# Data lines
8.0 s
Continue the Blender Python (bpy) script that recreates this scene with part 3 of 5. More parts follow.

---

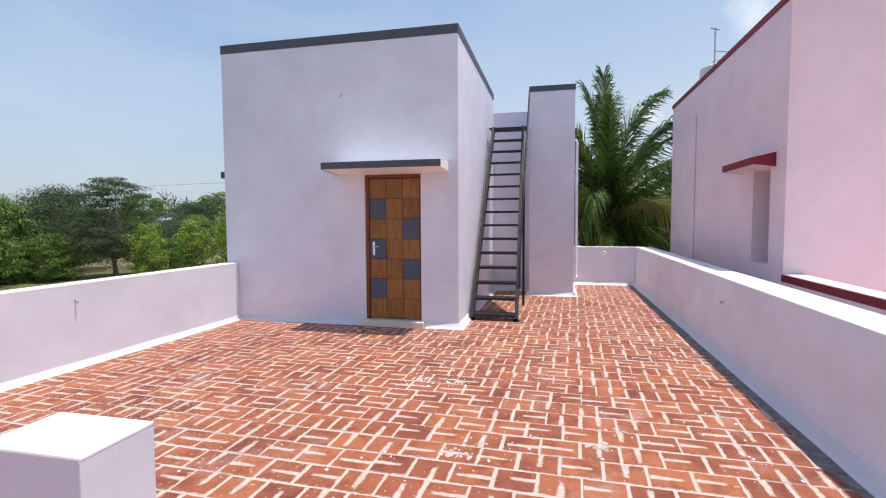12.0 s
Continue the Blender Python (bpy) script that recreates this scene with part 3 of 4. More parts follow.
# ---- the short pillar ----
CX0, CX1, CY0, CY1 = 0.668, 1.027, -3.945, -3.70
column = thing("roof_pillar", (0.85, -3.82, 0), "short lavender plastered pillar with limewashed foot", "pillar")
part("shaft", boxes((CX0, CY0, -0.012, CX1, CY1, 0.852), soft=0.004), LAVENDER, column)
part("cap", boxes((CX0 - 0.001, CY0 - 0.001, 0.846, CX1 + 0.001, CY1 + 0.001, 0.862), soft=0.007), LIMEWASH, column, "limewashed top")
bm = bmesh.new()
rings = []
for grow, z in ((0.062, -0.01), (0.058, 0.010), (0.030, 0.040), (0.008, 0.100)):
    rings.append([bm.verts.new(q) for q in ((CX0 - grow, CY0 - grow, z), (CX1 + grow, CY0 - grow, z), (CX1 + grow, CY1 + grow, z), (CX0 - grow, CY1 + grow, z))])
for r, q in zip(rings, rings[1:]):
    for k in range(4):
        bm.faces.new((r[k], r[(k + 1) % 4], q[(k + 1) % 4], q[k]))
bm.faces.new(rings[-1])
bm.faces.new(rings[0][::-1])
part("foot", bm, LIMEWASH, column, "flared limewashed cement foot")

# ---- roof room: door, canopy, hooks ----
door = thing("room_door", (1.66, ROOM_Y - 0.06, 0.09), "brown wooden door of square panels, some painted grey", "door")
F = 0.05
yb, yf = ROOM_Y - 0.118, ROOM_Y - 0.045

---

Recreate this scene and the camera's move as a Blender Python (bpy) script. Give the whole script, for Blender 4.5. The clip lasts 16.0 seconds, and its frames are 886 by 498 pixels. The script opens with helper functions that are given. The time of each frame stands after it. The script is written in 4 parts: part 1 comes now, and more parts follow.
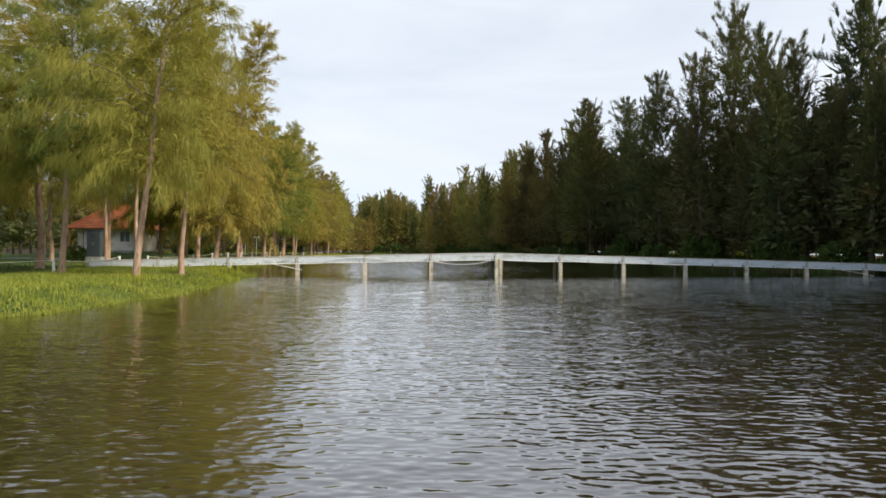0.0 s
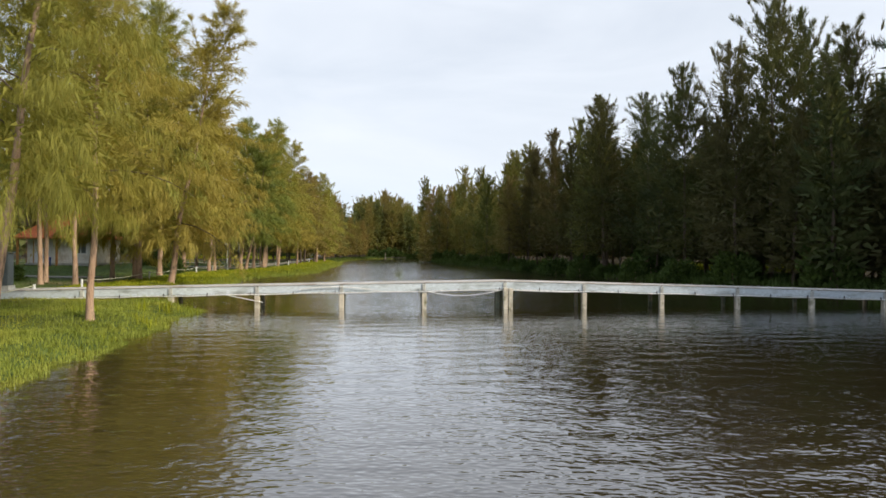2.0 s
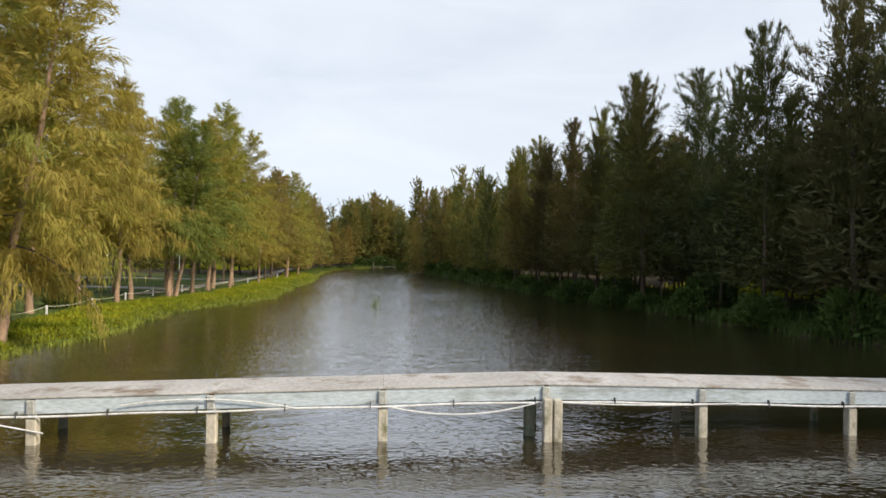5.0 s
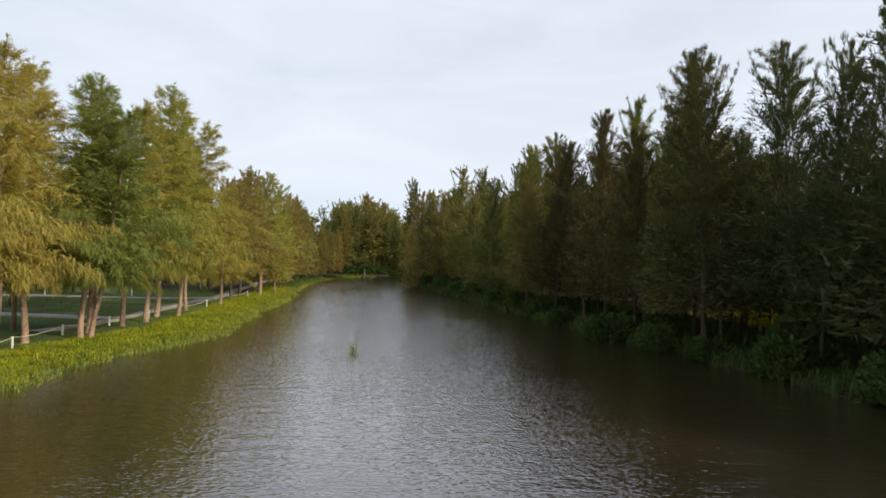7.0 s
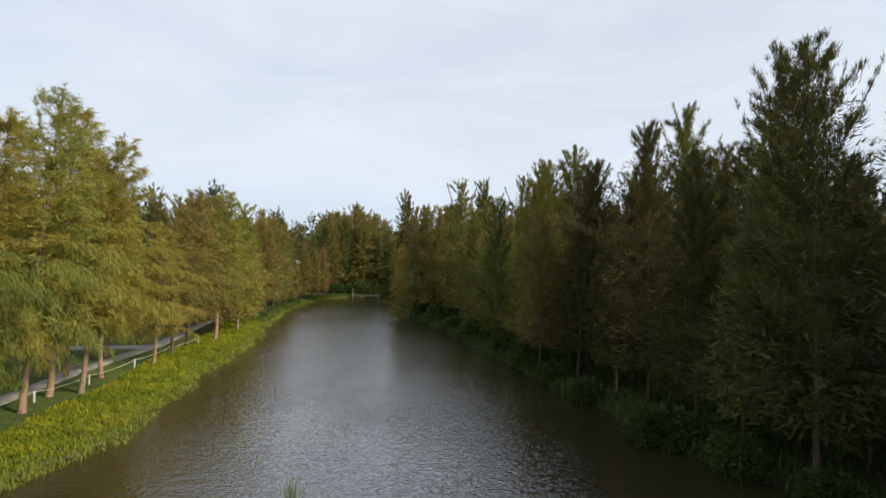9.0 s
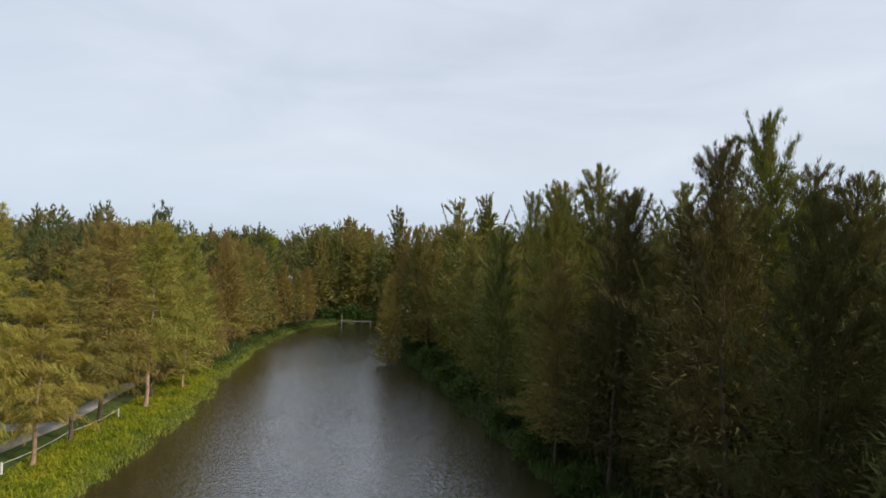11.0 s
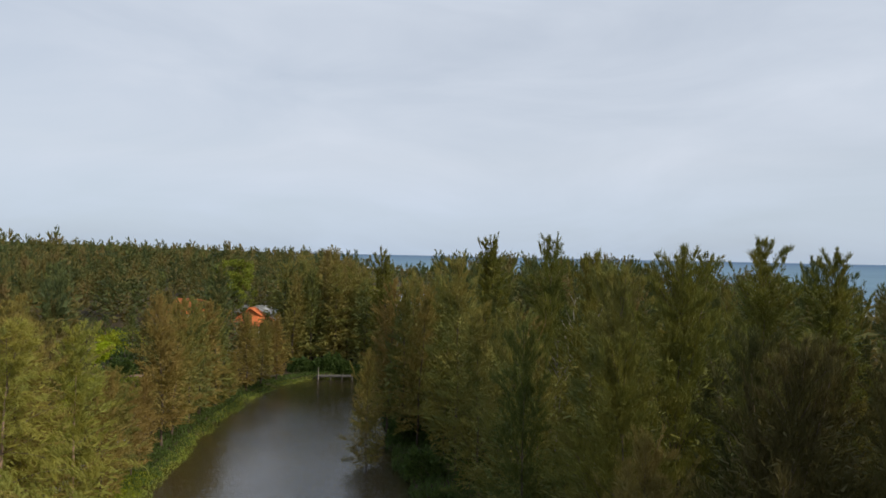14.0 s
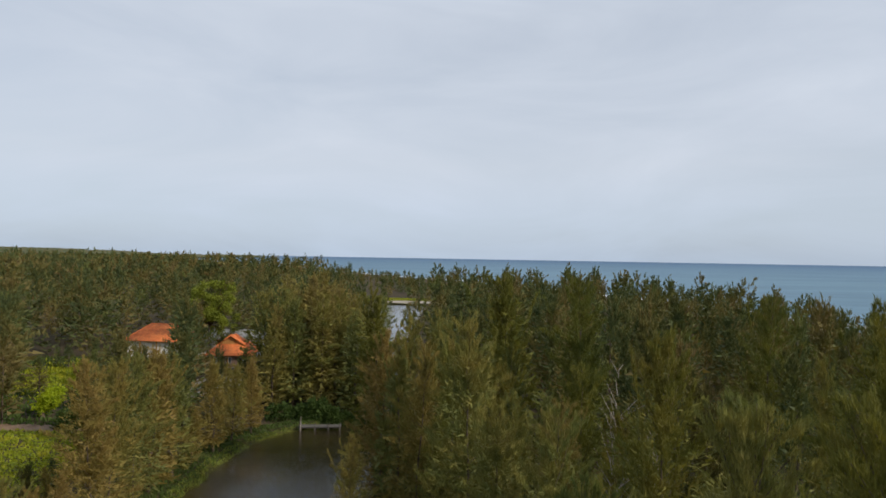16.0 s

# Goal
Print exactly the lines from the line with "4. More parts follow." to the line with "yb, yf = ROOM_Y - 0.118, ROOM_Y - 0.045", both included, and nothing else.

# Task answer
Continue the Blender Python (bpy) script that recreates this scene with part 3 of 4. More parts follow.
# ---- the short pillar ----
CX0, CX1, CY0, CY1 = 0.668, 1.027, -3.945, -3.70
column = thing("roof_pillar", (0.85, -3.82, 0), "short lavender plastered pillar with limewashed foot", "pillar")
part("shaft", boxes((CX0, CY0, -0.012, CX1, CY1, 0.852), soft=0.004), LAVENDER, column)
part("cap", boxes((CX0 - 0.001, CY0 - 0.001, 0.846, CX1 + 0.001, CY1 + 0.001, 0.862), soft=0.007), LIMEWASH, column, "limewashed top")
bm = bmesh.new()
rings = []
for grow, z in ((0.062, -0.01), (0.058, 0.010), (0.030, 0.040), (0.008, 0.100)):
    rings.append([bm.verts.new(q) for q in ((CX0 - grow, CY0 - grow, z), (CX1 + grow, CY0 - grow, z), (CX1 + grow, CY1 + grow, z), (CX0 - grow, CY1 + grow, z))])
for r, q in zip(rings, rings[1:]):
    for k in range(4):
        bm.faces.new((r[k], r[(k + 1) % 4], q[(k + 1) % 4], q[k]))
bm.faces.new(rings[-1])
bm.faces.new(rings[0][::-1])
part("foot", bm, LIMEWASH, column, "flared limewashed cement foot")

# ---- roof room: door, canopy, hooks ----
door = thing("room_door", (1.66, ROOM_Y - 0.06, 0.09), "brown wooden door of square panels, some painted grey", "door")
F = 0.05
yb, yf = ROOM_Y - 0.118, ROOM_Y - 0.045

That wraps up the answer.